If we want to create a recommendation system for a service or platform we can approach the goal in many ways. Looking at the current trends, in particular the fashion for deep learning, we may be impressed that the use of only very complex algorithms will result in success. However, it is not so. We can apply recommender systems in scenarios where many users interact with many items and the system will help to suggest items that have been hosted by users that are similar.
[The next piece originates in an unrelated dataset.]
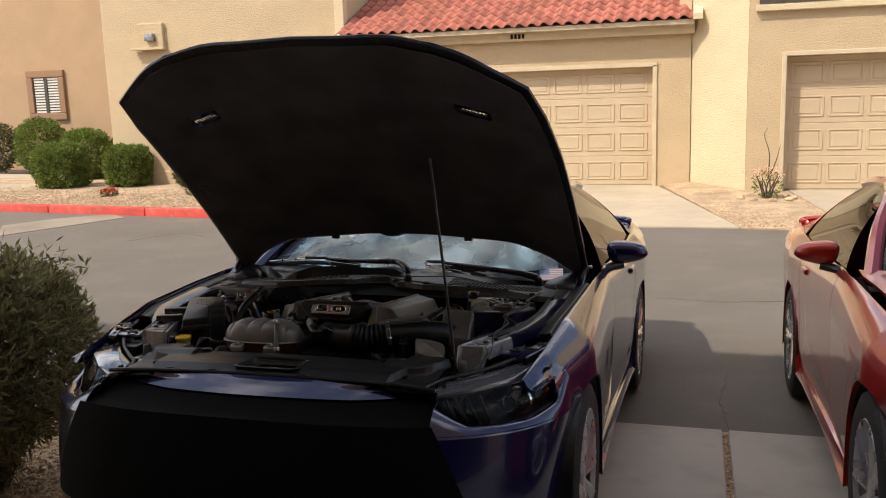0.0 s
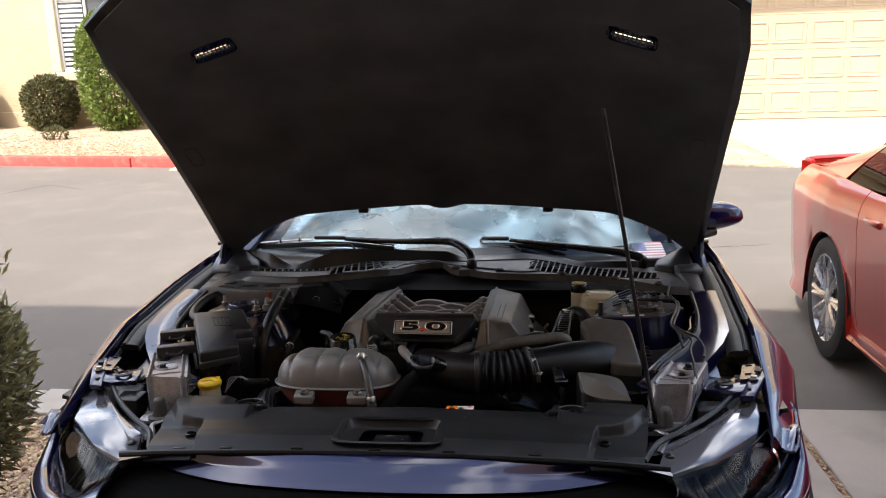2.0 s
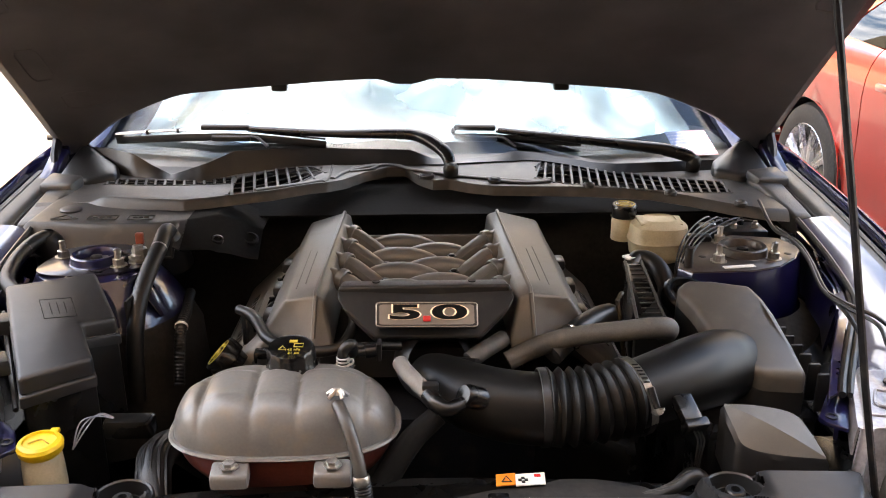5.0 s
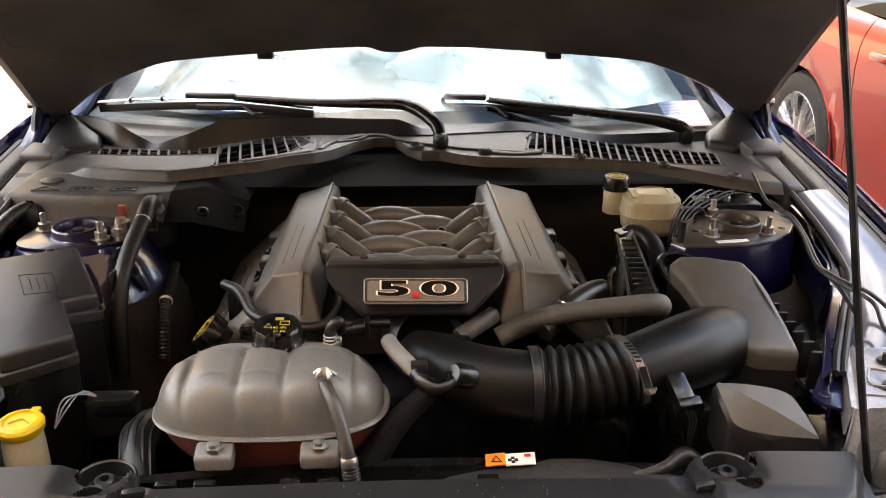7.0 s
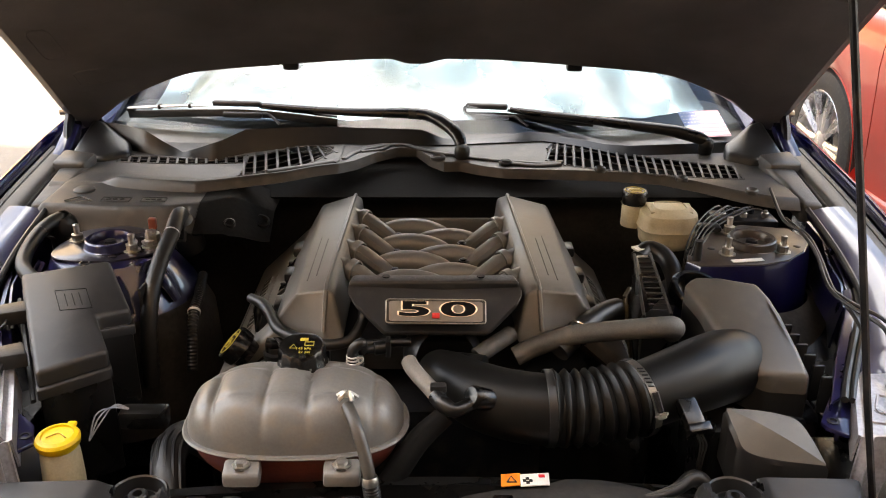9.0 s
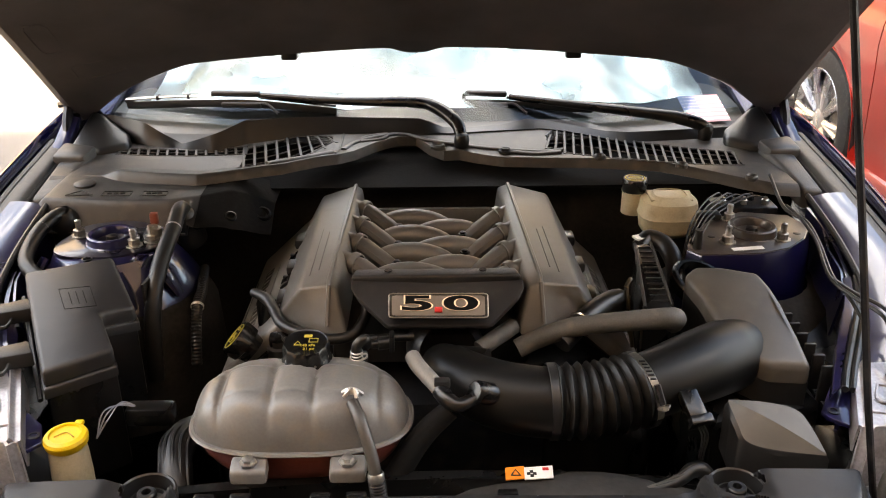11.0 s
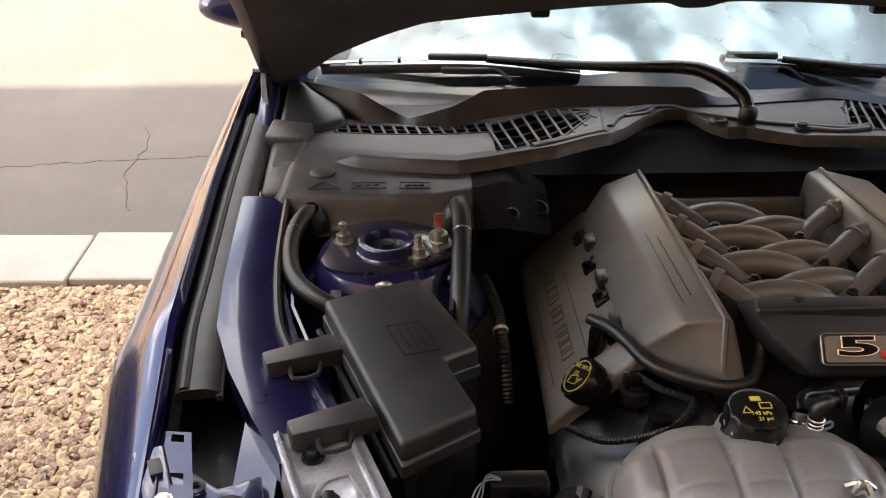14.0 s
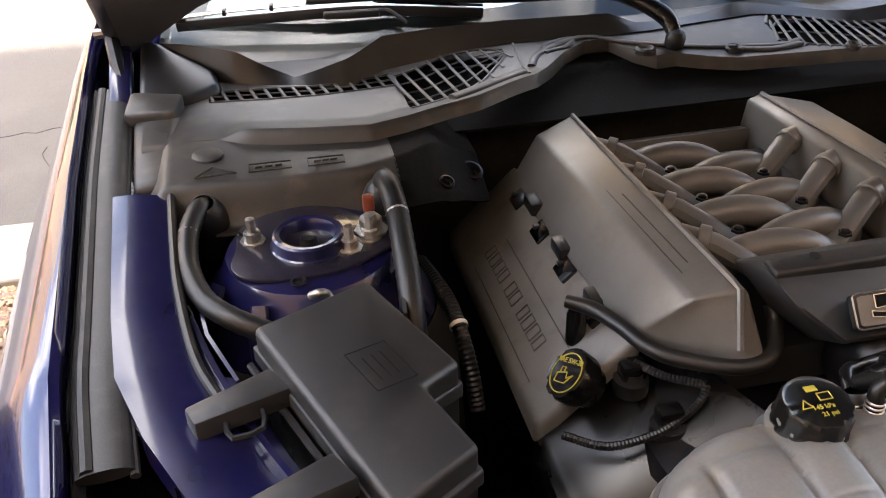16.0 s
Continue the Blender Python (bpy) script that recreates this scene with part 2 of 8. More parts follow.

The challenge with more complex approaches is that they can be sometimes difficult to tune and interpret. In other words, they can be very powerful but require a lot of knowledge to implement properly. Associations analysis from another side is relatively light on the math concepts and easy to explain to laypeople. In addition, it is an unsupervised learning tool that looks for hidden patterns so there is a limited need for data prep and feature engineering. It is a good start for certain cases of data exploration and can facilitate more insightful approaches to data.
A useful technique that we will show here as the first one is called association analysis, which attempts to find common patterns of items in large data sets. The important assumption is that we built an unsupervised rule based on GPI with 10 dig level and Drug Name level. We didn’t want to separate recommendations based on dose; for example, GPI for Lipitor Oral Tablet 10 MG.
The main idea in apriori rules is that we are looking for association rules between drugs, based on the basket (set of products that people buy). It is necessary to remember we are looking for users that buy more than one item. In the case of prescription users (SingleCare clients in this case), the number of drugs that they bought is not so big as in everyday situations in the supermarket. Therefore, we first chose only the customers that bought more than one drug. For simplicity, we created an artificial basket based on one year of user history. Based on the experiment and the results, we are choosing the customers who buy more than 4 drugs per year. Keep in mind that after preprocessing, we are creating rules from 3 important components: member_id, drug_name, count_of_drug (for each drug & client separately).
Important terminology:
Support is the relative frequency that the rules show up. In many instances, you may want to look for high support in order to make sure it is a useful relationship. However, there may be instances where low support is useful if you are trying to find “hidden” relationships, one of the measures of interest. These relationships describe the usefulness and certainty of the rules. 5% Support means 5% of transactions in the database follow the rule.
Confidence is a measure of the reliability of the rule. Confidence of 0.5 in the above example would mean that in 50% of the cases where amoxicillin and vitamin C were purchased, the purchase also included ibuprofen. For product recommendation, a 50% confidence may be perfectly acceptable but in a medical situation, this level may not be high enough. Confidence: A confidence of 60% means that 60% of the customers who purchased amoxicillin and vitamin C also bought ibuprofen.
Lift is the ratio of the observed support to that expected if the two rules were independent. The basic rule of thumb is that a lift value close to 1 means the rules were completely independent. Lift values > 1 are generally more “interesting” and could be indicative of a useful rule pattern.
The most interesting part of the algorithm is that rules have the direction where one drug is antecedents and the other is consequents. A patient who buys a cancer drug (antecedents) also buys a painkiller (consequents) indicates a strong rule. Inversely, it doesn’t work: not everyone suffering from pain has cancer. We are able to filter this kind of recommendation automatically by apriori algorithm parameters. Now based on the strongest rules (filtered by lift metrics), we are able to achieve some interesting results:
- more than 60% of the rules are related to popular drugs (first 50 drugs for all drugs available).
- more than 50% of the drugs that are recommended are cheaper for clients.
- over 40% of strong apriori rules recommended by apriori increase profitability for a company.